# [Your goal]
Below are records. Copy every line with "this" in it.

# [Supplied material]
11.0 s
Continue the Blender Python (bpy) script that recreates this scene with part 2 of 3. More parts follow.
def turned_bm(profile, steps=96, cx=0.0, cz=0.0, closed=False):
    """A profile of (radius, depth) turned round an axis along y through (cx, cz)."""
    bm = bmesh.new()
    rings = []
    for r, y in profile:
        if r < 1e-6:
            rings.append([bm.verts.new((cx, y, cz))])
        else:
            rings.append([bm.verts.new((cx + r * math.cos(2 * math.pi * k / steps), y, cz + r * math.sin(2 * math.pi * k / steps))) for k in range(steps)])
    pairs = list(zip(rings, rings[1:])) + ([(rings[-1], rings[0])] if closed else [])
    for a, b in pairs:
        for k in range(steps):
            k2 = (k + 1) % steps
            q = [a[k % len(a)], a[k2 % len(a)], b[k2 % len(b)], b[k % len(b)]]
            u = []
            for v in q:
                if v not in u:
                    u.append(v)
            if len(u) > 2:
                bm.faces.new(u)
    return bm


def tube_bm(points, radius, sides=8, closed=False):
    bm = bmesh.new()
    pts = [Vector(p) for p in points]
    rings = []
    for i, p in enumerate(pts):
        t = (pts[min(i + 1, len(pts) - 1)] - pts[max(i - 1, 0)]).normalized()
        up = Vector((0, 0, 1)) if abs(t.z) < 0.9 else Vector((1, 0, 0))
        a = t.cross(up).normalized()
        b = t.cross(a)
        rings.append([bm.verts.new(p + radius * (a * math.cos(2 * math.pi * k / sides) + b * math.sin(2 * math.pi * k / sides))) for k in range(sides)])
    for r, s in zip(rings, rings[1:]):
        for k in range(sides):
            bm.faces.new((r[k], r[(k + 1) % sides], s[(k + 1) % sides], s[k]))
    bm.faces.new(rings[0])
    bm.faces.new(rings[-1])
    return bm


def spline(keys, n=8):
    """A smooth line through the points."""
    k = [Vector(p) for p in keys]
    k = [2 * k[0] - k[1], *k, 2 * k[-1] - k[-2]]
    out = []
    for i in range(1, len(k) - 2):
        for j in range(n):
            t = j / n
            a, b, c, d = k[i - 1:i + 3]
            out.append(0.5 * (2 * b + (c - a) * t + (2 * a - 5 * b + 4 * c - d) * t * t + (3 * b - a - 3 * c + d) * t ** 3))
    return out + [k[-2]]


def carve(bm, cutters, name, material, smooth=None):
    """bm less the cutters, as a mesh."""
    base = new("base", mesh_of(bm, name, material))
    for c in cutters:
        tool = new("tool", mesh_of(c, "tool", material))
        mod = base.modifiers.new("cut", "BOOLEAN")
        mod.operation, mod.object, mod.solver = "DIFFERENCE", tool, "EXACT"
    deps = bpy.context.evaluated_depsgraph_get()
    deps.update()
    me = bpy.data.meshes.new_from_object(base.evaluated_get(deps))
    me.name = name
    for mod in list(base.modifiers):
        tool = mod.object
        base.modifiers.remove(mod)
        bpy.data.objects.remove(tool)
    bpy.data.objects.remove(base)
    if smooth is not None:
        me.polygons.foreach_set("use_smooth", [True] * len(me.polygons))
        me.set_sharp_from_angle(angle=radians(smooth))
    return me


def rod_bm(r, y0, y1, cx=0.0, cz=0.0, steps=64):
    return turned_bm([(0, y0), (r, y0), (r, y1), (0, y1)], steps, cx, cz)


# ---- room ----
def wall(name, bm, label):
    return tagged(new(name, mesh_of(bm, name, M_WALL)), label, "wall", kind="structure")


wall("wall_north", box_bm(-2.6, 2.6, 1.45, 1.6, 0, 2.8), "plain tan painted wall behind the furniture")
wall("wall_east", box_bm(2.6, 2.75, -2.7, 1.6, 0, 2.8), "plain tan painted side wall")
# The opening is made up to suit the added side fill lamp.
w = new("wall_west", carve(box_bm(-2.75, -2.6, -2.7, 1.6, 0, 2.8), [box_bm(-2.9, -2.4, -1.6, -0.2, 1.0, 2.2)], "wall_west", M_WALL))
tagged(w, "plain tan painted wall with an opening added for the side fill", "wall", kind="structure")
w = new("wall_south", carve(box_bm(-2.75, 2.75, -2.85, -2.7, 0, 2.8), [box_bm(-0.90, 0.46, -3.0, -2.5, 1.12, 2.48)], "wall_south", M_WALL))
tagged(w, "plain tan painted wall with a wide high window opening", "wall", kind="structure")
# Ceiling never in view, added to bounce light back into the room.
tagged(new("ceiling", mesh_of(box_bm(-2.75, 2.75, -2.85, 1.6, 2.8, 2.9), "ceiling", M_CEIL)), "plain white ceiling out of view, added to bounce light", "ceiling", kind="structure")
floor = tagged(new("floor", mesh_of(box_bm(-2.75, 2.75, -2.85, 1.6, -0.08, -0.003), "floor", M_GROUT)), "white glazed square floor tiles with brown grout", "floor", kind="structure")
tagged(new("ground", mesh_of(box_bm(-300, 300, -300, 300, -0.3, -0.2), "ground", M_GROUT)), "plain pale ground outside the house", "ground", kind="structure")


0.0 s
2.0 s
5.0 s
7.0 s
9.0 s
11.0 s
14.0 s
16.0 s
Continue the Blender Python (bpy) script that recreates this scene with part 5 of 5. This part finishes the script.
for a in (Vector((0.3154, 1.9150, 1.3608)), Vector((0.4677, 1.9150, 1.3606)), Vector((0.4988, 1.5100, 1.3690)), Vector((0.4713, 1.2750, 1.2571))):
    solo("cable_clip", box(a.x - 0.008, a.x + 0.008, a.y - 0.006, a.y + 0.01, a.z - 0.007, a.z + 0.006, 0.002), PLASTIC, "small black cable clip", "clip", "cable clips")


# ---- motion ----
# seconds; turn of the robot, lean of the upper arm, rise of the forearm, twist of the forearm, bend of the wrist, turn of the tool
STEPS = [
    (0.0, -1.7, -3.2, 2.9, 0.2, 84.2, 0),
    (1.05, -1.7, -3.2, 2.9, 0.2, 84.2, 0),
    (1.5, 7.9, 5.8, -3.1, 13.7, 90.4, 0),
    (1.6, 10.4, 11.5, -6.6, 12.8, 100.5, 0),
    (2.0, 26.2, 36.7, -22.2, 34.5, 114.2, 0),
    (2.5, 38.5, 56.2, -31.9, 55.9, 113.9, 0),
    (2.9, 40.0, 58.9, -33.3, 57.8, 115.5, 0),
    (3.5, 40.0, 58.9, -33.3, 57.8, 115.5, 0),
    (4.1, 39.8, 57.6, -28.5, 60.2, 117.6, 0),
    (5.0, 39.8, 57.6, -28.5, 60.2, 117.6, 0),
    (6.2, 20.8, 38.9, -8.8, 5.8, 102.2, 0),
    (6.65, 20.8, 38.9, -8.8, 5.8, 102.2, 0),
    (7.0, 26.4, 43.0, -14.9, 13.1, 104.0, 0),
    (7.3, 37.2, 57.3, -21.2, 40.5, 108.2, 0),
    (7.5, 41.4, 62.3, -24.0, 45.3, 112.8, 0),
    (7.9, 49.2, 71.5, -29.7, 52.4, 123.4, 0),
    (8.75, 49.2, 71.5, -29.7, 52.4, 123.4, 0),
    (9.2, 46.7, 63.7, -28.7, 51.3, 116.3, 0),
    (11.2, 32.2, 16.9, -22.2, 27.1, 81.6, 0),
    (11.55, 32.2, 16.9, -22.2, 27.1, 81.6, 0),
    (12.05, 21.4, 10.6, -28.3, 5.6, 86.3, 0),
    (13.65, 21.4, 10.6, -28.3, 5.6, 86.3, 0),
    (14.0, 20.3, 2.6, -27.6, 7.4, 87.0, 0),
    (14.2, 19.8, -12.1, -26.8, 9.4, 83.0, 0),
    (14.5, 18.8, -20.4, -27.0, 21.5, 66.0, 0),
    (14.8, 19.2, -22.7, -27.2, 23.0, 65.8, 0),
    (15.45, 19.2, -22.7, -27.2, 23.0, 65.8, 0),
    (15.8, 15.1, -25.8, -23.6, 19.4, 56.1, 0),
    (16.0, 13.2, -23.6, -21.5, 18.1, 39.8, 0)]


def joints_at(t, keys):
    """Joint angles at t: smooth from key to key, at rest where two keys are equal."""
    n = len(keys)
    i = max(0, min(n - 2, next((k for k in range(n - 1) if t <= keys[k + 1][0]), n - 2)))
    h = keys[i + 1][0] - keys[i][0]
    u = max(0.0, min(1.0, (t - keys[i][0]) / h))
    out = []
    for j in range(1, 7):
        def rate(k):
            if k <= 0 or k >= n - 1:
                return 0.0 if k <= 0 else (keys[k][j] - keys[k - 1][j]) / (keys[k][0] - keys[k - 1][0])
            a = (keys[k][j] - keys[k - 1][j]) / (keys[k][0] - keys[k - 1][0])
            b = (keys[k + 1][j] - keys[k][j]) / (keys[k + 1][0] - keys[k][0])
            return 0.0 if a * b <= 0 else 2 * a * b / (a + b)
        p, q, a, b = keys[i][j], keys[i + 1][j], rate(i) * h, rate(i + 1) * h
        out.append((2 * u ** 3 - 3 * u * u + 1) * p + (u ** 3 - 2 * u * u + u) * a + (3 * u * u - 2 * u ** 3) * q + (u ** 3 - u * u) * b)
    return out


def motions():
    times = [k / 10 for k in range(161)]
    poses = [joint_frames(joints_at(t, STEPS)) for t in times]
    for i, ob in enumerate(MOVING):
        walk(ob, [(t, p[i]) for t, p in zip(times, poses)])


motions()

# [Task solution]
Continue the Blender Python (bpy) script that recreates this scene with part 2 of 3. More parts follow.
Continue the Blender Python (bpy) script that recreates this scene with part 5 of 5. This part finishes the script.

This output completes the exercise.